* Begin *

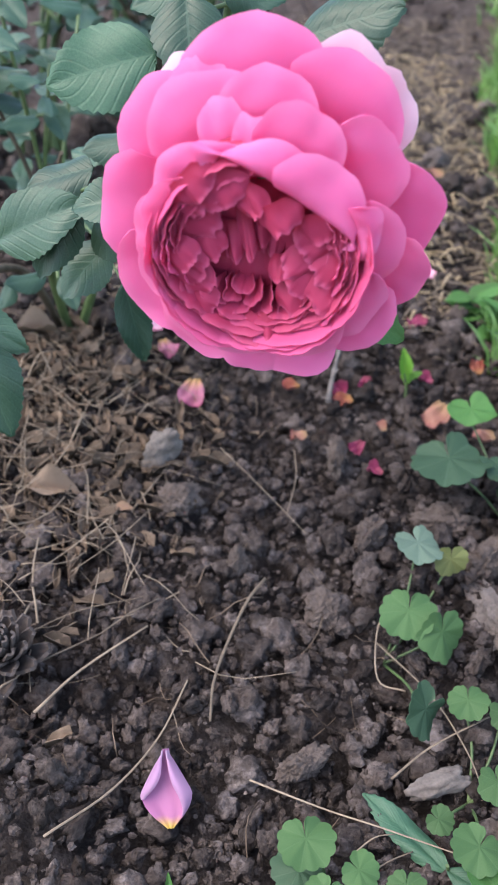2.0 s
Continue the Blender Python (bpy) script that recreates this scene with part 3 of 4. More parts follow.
ROSE_LEAVES = [leaf_mesh("leaf", LEAF, k, 11 + k % 3, 0.16, 0.14 + 0.14 * (k % 2), 0.40 + 0.03 * (k % 3), 0.03, arch=(1.0, 0.5, 1.3, 0.8, 0.2)[k]) for k in range(5)]
MID_LEAVES = [leaf_mesh("leaf", LEAF_MID, 20 + k, 12, 0.14, 0.18, 0.45, 0.03, arch=0.6) for k in range(2)]
SHRUB_LEAVES = [leaf_mesh("leaf", LEAF, 40 + k, 7, 0.16, 0.14 + 0.14 * (k % 2), 0.42, 0.03, arch=(0.8, 0.3, 1.1)[k], fine=0) for k in range(3)]
SHRUB_MID = [leaf_mesh("leaf", LEAF_MID, 50 + k, 7, 0.14, 0.18, 0.45, 0.03, arch=0.5, fine=0) for k in range(2)]
SEED_LEAVES = [leaf_mesh("leaf", LEAF_SEED, 60, 6, 0.30, 0.10, 0.40, fine=0)]
YOUNG_LEAVES = [leaf_mesh("leaf", LEAF_YOUNG, 30 + k, 9, 0.12, 0.2, 0.42, fine=0) for k in range(3)]
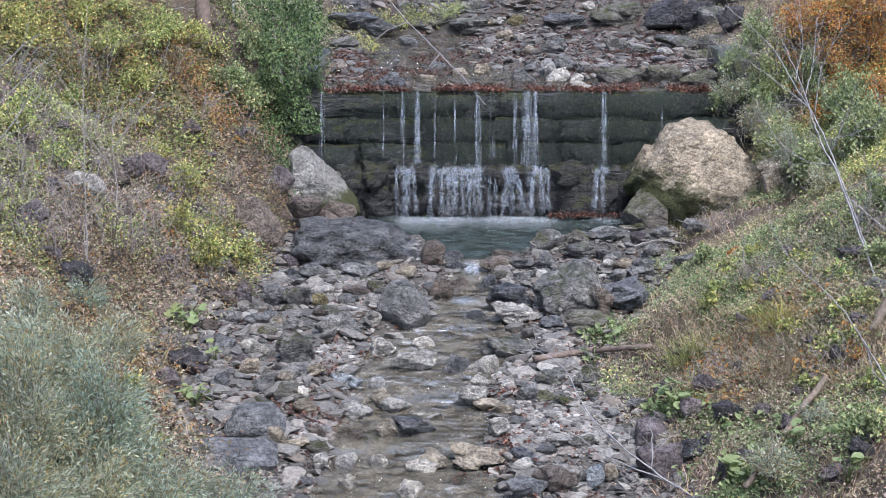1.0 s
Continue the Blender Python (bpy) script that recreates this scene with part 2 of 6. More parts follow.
GRASSLEAF = leaf_mat("grass_blades", [(0, (0.22, 0.198, 0.11)), (0.25, (0.363, 0.297, 0.209)), (0.55, (0.495, 0.363, 0.253)), (0.8, (0.638, 0.495, 0.363)), (0.92, (0.33, 0.33, 0.143)), (1, (0.396, 0.209, 0.11))])
FRESHGRASS = leaf_mat("fresh_grass_blades", [(0, (0.15, 0.17, 0.05)), (0.6, (0.33, 0.33, 0.11)), (1, (0.46, 0.42, 0.18))])
BIGLEAF = leaf_mat("butterbur_leaves", [(0, (0.14, 0.19, 0.08)), (0.6, (0.25, 0.31, 0.14)), (1, (0.38, 0.43, 0.22))])
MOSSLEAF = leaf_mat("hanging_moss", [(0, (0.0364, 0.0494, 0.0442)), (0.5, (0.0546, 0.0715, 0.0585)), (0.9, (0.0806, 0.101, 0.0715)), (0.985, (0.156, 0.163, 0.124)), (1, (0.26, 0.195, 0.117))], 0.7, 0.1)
TWIG = bark_mat("twig_bark", (0.11, 0.095, 0.085), (0.36, 0.32, 0.29))
PALEBARK = bark_mat("pale_bark", (0.12, 0.114, 0.108), (0.33, 0.318, 0.305))
GREYBARK = bark_mat("grey_bark", (0.12, 0.11, 0.1), (0.3, 0.275, 0.25))
LOGBARK = bark_mat("log_bark", (0.07, 0.05, 0.04), (0.2, 0.15, 0.12))
TANWOOD = bark_mat("barkless_wood", (0.07, 0.055, 0.042), (0.2, 0.155, 0.11), 16)
POOL = water_mat("pool_water", (0.44, 0.55, 0.49), (0.066, 0.088, 0.078), 0.42, 0.6, 3.6, (1.0, 2.6, 1.0), 0.06, 1.33, 0.25, 0.03)
# the pale body colour also stands in for sky sheen on the stream
STREAM = water_mat("stream_water", (0.84, 0.82, 0.72), (0.25, 0.22, 0.165), 0.28, 1.0, 2.4, (1.0, 2.6, 1.0), 0.04, 1.42, 0.5, 0.3)
UPSTREAM = water_mat("upper_water", (0.78, 0.74, 0.64), (0.2, 0.176, 0.135), 0.2, 1.0, 2.4, (1.0, 2.6, 1.0), 0.04, 1.38, 0.4, 0.14)
FALLING = white_water_mat("falling_water", 0.4, 0.66, 0.36)
FOAM = white_water_mat("foam", 0.2, 0.85, 0.2)
FILM = white_water_mat("water_film", 0.47, 0.72, 0.26, (4, 4, 0.6))


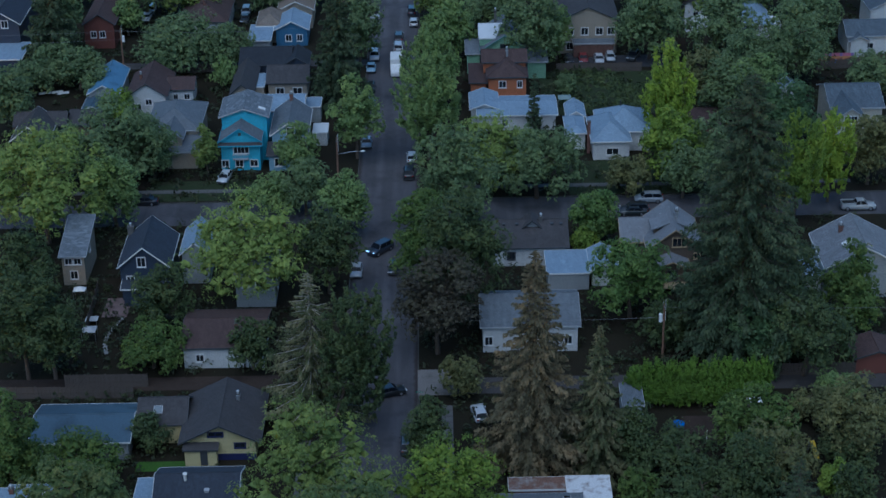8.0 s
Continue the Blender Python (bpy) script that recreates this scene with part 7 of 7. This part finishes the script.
broad_tree(32.8, 92.7, 1.9, 1.9, 2.2, LEAF['mid'], 'mid-green bush with dense low leaves', size=0.24, lobe=0.24)
broad_tree(14.2, 96.1, 1.42, 1.42, 1.72, LEAF['dark'], 'deep green bush with dense low leaves', size=0.24, lobe=0.24)


# ---------------------------------------------------------------- vehicles in place
car('suv', -12.41, 86.09, 180, (0.03, 0.045, 0.05), 'dark green estate car with roof rails parked at the kerb', racks=True)
car('suv', -4.04, 80.65, 0, (0.02, 0.024, 0.028), 'black car with roof rails parked at the kerb', racks=True)
car('sedan', -12.31, 79.61, 180, (0.6, 0.61, 0.62), 'white car half hidden under a maple')
car('sedan', -11.75, 75.93, 180, (0.55, 0.57, 0.6), 'silver car under a maple')
car('van', 6.83, 75.53, -90, (0.06, 0.085, 0.14), 'dark blue minivan in a driveway')
car('hatch', -12.25, 101.23, 180, (0.09, 0.42, 0.72), 'light blue hatchback parked at the kerb')
car('sedan', -12.22, 106.84, 180, (0.025, 0.027, 0.032), 'black sedan parked at the kerb')
car('sedan', -12.28, 114.12, 180, (0.32, 0.4, 0.48), 'pale blue sedan parked at the kerb')
camper_van(-12.55, 129.85, 180, 'tan and brown camper van with pale roof panel')
car('pickup', -12.5, 124.6, 180, (0.6, 0.62, 0.63), 'white pickup truck parked behind a van')
car('sedan', -4.02, 102.74, 0, (0.03, 0.03, 0.033), 'dark car under a lime-green tree')
car('hatch', -4.24, 108.25, 0, (0.05, 0.1, 0.14), 'blue car under a lime-green tree')
car('suv', -28.36, 156.05, -90, (0.02, 0.04, 0.09), 'dark blue car parked in a side street')
car('sedan', -6.86, 216.46, -70, (0.02, 0.023, 0.03), 'black sedan turning out of a drive')
car('suv', -4.22, 202.82, 0, (0.06, 0.065, 0.075), 'dark grey car parked at the kerb')
car('hatch', 5.07, 210.3, 10, (0.6, 0.62, 0.64), 'white car beside a grey shed')
car('suv', -8.87, 261.06, 140, (0.03, 0.04, 0.06), 'dark car with lit headlamps standing in the street', lit=True)
car('sedan', -6.51, 254.53, 175, (0.02, 0.025, 0.03), 'dark sedan parked at the kerb')
car('sedan', -12.32, 253.59, 180, (0.4, 0.42, 0.44), 'silver car parked at the kerb')
car('sedan', 31.6, 273.6, 90, (0.03, 0.04, 0.045), 'dark car parked on the cross street')
car('suv', -4.59, 290.96, 0, (0.015, 0.017, 0.02), 'black car parked at the kerb')
car('hatch', -4.14, 297.95, 0, (0.55, 0.56, 0.56), 'white car parked at the kerb')
car('sedan', -12.16, 305.09, 180, (0.3, 0.36, 0.42), 'pale blue car parked at the kerb')
car('sedan', -12.05, 324.67, 180, (0.25, 0.38, 0.5), 'pale blue car parked at the kerb')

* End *

**Stated exercise**. Repeat each record exactly, with the pictures left out.

**Solution for this problem**.
2.0 s
Continue the Blender Python (bpy) script that recreates this scene with part 3 of 4. More parts follow.
ROSE_LEAVES = [leaf_mesh("leaf", LEAF, k, 11 + k % 3, 0.16, 0.14 + 0.14 * (k % 2), 0.40 + 0.03 * (k % 3), 0.03, arch=(1.0, 0.5, 1.3, 0.8, 0.2)[k]) for k in range(5)]
MID_LEAVES = [leaf_mesh("leaf", LEAF_MID, 20 + k, 12, 0.14, 0.18, 0.45, 0.03, arch=0.6) for k in range(2)]
SHRUB_LEAVES = [leaf_mesh("leaf", LEAF, 40 + k, 7, 0.16, 0.14 + 0.14 * (k % 2), 0.42, 0.03, arch=(0.8, 0.3, 1.1)[k], fine=0) for k in range(3)]
SHRUB_MID = [leaf_mesh("leaf", LEAF_MID, 50 + k, 7, 0.14, 0.18, 0.45, 0.03, arch=0.5, fine=0) for k in range(2)]
SEED_LEAVES = [leaf_mesh("leaf", LEAF_SEED, 60, 6, 0.30, 0.10, 0.40, fine=0)]
YOUNG_LEAVES = [leaf_mesh("leaf", LEAF_YOUNG, 30 + k, 9, 0.12, 0.2, 0.42, fine=0) for k in range(3)]
1.0 s
Continue the Blender Python (bpy) script that recreates this scene with part 2 of 6. More parts follow.
GRASSLEAF = leaf_mat("grass_blades", [(0, (0.22, 0.198, 0.11)), (0.25, (0.363, 0.297, 0.209)), (0.55, (0.495, 0.363, 0.253)), (0.8, (0.638, 0.495, 0.363)), (0.92, (0.33, 0.33, 0.143)), (1, (0.396, 0.209, 0.11))])
FRESHGRASS = leaf_mat("fresh_grass_blades", [(0, (0.15, 0.17, 0.05)), (0.6, (0.33, 0.33, 0.11)), (1, (0.46, 0.42, 0.18))])
BIGLEAF = leaf_mat("butterbur_leaves", [(0, (0.14, 0.19, 0.08)), (0.6, (0.25, 0.31, 0.14)), (1, (0.38, 0.43, 0.22))])
MOSSLEAF = leaf_mat("hanging_moss", [(0, (0.0364, 0.0494, 0.0442)), (0.5, (0.0546, 0.0715, 0.0585)), (0.9, (0.0806, 0.101, 0.0715)), (0.985, (0.156, 0.163, 0.124)), (1, (0.26, 0.195, 0.117))], 0.7, 0.1)
TWIG = bark_mat("twig_bark", (0.11, 0.095, 0.085), (0.36, 0.32, 0.29))
PALEBARK = bark_mat("pale_bark", (0.12, 0.114, 0.108), (0.33, 0.318, 0.305))
GREYBARK = bark_mat("grey_bark", (0.12, 0.11, 0.1), (0.3, 0.275, 0.25))
LOGBARK = bark_mat("log_bark", (0.07, 0.05, 0.04), (0.2, 0.15, 0.12))
TANWOOD = bark_mat("barkless_wood", (0.07, 0.055, 0.042), (0.2, 0.155, 0.11), 16)
POOL = water_mat("pool_water", (0.44, 0.55, 0.49), (0.066, 0.088, 0.078), 0.42, 0.6, 3.6, (1.0, 2.6, 1.0), 0.06, 1.33, 0.25, 0.03)
# the pale body colour also stands in for sky sheen on the stream
STREAM = water_mat("stream_water", (0.84, 0.82, 0.72), (0.25, 0.22, 0.165), 0.28, 1.0, 2.4, (1.0, 2.6, 1.0), 0.04, 1.42, 0.5, 0.3)
UPSTREAM = water_mat("upper_water", (0.78, 0.74, 0.64), (0.2, 0.176, 0.135), 0.2, 1.0, 2.4, (1.0, 2.6, 1.0), 0.04, 1.38, 0.4, 0.14)
FALLING = white_water_mat("falling_water", 0.4, 0.66, 0.36)
FOAM = white_water_mat("foam", 0.2, 0.85, 0.2)
FILM = white_water_mat("water_film", 0.47, 0.72, 0.26, (4, 4, 0.6))


8.0 s
Continue the Blender Python (bpy) script that recreates this scene with part 7 of 7. This part finishes the script.
broad_tree(32.8, 92.7, 1.9, 1.9, 2.2, LEAF['mid'], 'mid-green bush with dense low leaves', size=0.24, lobe=0.24)
broad_tree(14.2, 96.1, 1.42, 1.42, 1.72, LEAF['dark'], 'deep green bush with dense low leaves', size=0.24, lobe=0.24)


# ---------------------------------------------------------------- vehicles in place
car('suv', -12.41, 86.09, 180, (0.03, 0.045, 0.05), 'dark green estate car with roof rails parked at the kerb', racks=True)
car('suv', -4.04, 80.65, 0, (0.02, 0.024, 0.028), 'black car with roof rails parked at the kerb', racks=True)
car('sedan', -12.31, 79.61, 180, (0.6, 0.61, 0.62), 'white car half hidden under a maple')
car('sedan', -11.75, 75.93, 180, (0.55, 0.57, 0.6), 'silver car under a maple')
car('van', 6.83, 75.53, -90, (0.06, 0.085, 0.14), 'dark blue minivan in a driveway')
car('hatch', -12.25, 101.23, 180, (0.09, 0.42, 0.72), 'light blue hatchback parked at the kerb')
car('sedan', -12.22, 106.84, 180, (0.025, 0.027, 0.032), 'black sedan parked at the kerb')
car('sedan', -12.28, 114.12, 180, (0.32, 0.4, 0.48), 'pale blue sedan parked at the kerb')
camper_van(-12.55, 129.85, 180, 'tan and brown camper van with pale roof panel')
car('pickup', -12.5, 124.6, 180, (0.6, 0.62, 0.63), 'white pickup truck parked behind a van')
car('sedan', -4.02, 102.74, 0, (0.03, 0.03, 0.033), 'dark car under a lime-green tree')
car('hatch', -4.24, 108.25, 0, (0.05, 0.1, 0.14), 'blue car under a lime-green tree')
car('suv', -28.36, 156.05, -90, (0.02, 0.04, 0.09), 'dark blue car parked in a side street')
car('sedan', -6.86, 216.46, -70, (0.02, 0.023, 0.03), 'black sedan turning out of a drive')
car('suv', -4.22, 202.82, 0, (0.06, 0.065, 0.075), 'dark grey car parked at the kerb')
car('hatch', 5.07, 210.3, 10, (0.6, 0.62, 0.64), 'white car beside a grey shed')
car('suv', -8.87, 261.06, 140, (0.03, 0.04, 0.06), 'dark car with lit headlamps standing in the street', lit=True)
car('sedan', -6.51, 254.53, 175, (0.02, 0.025, 0.03), 'dark sedan parked at the kerb')
car('sedan', -12.32, 253.59, 180, (0.4, 0.42, 0.44), 'silver car parked at the kerb')
car('sedan', 31.6, 273.6, 90, (0.03, 0.04, 0.045), 'dark car parked on the cross street')
car('suv', -4.59, 290.96, 0, (0.015, 0.017, 0.02), 'black car parked at the kerb')
car('hatch', -4.14, 297.95, 0, (0.55, 0.56, 0.56), 'white car parked at the kerb')
car('sedan', -12.16, 305.09, 180, (0.3, 0.36, 0.42), 'pale blue car parked at the kerb')
car('sedan', -12.05, 324.67, 180, (0.25, 0.38, 0.5), 'pale blue car parked at the kerb')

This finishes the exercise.